After Fish had completed an intense week of psych evals, stress testing and physical challenges, the instructors told him the job: parachuting into Czechoslovakia and running a satellite receiver on top of a mountain. After almost four years at mostly male Georgia Tech with no women, he said no thanks. Fish was running to catch an airplane for a stunt: jumping into a friend's wedding.
In addition to the NSA, the big engineering companies were also recruiting at Georgia Tech. On a partial swimming scholarship, Fish had loaded up on hours as a junior and senior and his grades suffered.
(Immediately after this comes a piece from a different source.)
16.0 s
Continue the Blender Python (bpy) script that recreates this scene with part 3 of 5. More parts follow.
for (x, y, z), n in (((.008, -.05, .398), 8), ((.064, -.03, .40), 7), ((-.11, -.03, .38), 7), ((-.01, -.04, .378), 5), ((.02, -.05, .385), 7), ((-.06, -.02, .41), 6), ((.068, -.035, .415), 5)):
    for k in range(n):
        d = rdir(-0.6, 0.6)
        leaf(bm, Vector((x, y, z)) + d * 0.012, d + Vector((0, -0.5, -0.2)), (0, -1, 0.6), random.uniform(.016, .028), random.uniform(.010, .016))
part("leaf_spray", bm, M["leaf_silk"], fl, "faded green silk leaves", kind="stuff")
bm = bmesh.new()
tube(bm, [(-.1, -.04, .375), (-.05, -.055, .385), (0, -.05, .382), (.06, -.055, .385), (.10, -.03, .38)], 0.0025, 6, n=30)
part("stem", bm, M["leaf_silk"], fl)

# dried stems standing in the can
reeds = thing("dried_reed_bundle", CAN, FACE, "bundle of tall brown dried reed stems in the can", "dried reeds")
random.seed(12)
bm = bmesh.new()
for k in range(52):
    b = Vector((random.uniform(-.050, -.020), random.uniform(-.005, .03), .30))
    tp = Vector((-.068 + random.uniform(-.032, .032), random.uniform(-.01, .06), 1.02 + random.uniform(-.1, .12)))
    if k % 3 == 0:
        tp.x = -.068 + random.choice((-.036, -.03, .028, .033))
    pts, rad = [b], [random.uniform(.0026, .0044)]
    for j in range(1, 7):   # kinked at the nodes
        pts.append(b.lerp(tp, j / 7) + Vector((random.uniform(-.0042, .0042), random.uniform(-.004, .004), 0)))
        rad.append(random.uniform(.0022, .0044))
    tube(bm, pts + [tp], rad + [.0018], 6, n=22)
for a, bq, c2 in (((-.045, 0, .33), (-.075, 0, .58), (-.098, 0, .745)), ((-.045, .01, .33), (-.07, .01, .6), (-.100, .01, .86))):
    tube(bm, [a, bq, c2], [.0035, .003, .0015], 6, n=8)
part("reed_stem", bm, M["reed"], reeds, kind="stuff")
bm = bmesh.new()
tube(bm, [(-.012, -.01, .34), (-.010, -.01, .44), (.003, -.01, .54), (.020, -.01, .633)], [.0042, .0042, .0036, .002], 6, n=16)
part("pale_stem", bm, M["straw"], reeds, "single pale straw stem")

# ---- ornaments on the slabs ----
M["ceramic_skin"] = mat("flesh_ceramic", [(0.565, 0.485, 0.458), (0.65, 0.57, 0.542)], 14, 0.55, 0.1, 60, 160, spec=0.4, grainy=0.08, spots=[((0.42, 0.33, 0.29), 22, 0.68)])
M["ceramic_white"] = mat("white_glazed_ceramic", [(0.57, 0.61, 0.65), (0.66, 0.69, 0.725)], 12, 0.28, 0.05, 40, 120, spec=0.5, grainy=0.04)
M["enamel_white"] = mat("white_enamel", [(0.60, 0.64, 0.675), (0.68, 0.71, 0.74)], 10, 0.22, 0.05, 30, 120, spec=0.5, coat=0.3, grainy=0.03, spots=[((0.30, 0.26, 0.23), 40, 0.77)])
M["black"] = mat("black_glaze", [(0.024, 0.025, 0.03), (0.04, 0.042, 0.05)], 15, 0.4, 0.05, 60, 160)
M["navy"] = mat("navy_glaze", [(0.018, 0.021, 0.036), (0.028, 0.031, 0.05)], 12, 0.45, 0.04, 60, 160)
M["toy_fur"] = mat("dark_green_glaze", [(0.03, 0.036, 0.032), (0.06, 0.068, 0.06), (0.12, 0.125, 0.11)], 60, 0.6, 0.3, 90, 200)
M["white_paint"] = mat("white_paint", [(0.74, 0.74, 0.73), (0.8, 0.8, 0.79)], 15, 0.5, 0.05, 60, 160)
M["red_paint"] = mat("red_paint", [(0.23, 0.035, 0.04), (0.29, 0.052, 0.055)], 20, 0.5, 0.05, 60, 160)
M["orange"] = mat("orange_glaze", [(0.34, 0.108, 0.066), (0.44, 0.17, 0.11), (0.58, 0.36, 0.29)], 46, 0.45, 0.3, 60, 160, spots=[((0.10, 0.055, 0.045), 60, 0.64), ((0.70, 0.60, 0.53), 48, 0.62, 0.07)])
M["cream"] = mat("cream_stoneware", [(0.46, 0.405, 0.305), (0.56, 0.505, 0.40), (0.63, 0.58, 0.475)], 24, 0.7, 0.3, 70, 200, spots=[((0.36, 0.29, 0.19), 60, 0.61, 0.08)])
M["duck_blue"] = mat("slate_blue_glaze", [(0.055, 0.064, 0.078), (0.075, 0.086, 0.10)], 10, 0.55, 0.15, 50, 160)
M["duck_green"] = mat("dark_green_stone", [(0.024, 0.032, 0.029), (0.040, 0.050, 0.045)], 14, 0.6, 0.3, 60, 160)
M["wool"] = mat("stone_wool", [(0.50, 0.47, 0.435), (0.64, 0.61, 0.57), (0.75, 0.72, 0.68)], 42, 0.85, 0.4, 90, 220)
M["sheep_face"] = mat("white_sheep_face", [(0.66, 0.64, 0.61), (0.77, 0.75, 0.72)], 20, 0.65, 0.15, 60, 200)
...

"Well, you don't have the best grades or SAT and during the interview you constantly stepped on your foreskin," the interviewer from Motorola said, "but we're going to give you a job anyway."
While working for Motorola, Fish earned a master's degree in electrical engineering. Brilliant men in their 20s were creating the first generation of microprocessors. It was a heady time.
"I'm present within six months of the birth of the microprocessor," Fish says. "There were probably 100 people in the world who knew anything about microprocessors. I have the memo directing Mike [Wiles] to design a single-chip microprocessor."
The good news was that Fish got laid off from Motorola. Because of that he moved back to Austin and took great-paying consulting jobs for a while. In 1976, after Fish designed a microprocessor for Dresser Industries' computerized gas pump, he ended up on a "Top 100" list of Silicon Valley up-and-comers in Business Week.
By 1978, courtesy of the Business Week mention, Fish had been hired by Fairchild Computers, the micro-electronics giant that created Silicon Valley in the 1960s, as a product manager for microcomputers in the Metal Oxide Semiconductor (MOS) division.
One day, after most people had left, Fish raced up the stairwell and ran into Wilf Corrigan, then company chairman of the board.
"You don't know me," Fish said, "but I need a plane ticket to go to Huntsville, Alabama."
Fish had received a call at 3 p.m. that day from a sales rep named Ralph Laughlin in Alabama. "We have a chance to get the Chrysler trip computer," the rep had told him. At the time, the microprocessor was put in each Chrysler vehicle as a navigation system.
The deal was worth $10 million. Fairchild, which made its reputation making integrated circuits used in military systems, was struggling to figure out how to make money from microprocessors.
Fish grabbed some paper and for three hours drew in pencil. He stamped each page "CONFIDENTIAL" and ran to accounting. The next morning, in the same clothes that he'd worn the day before, Fish "tap-danced" for the decision-makers.
"I said, 'I can't show you all this, but I can give you a glimpse,'" Fish says. "I gave them a vision of the future." Fairchild got the contract, the second million-piece microprocessor deal in the industry's history.
"All of the sudden people wanted to know, 'Who was this kid at MOS?'" Fish says.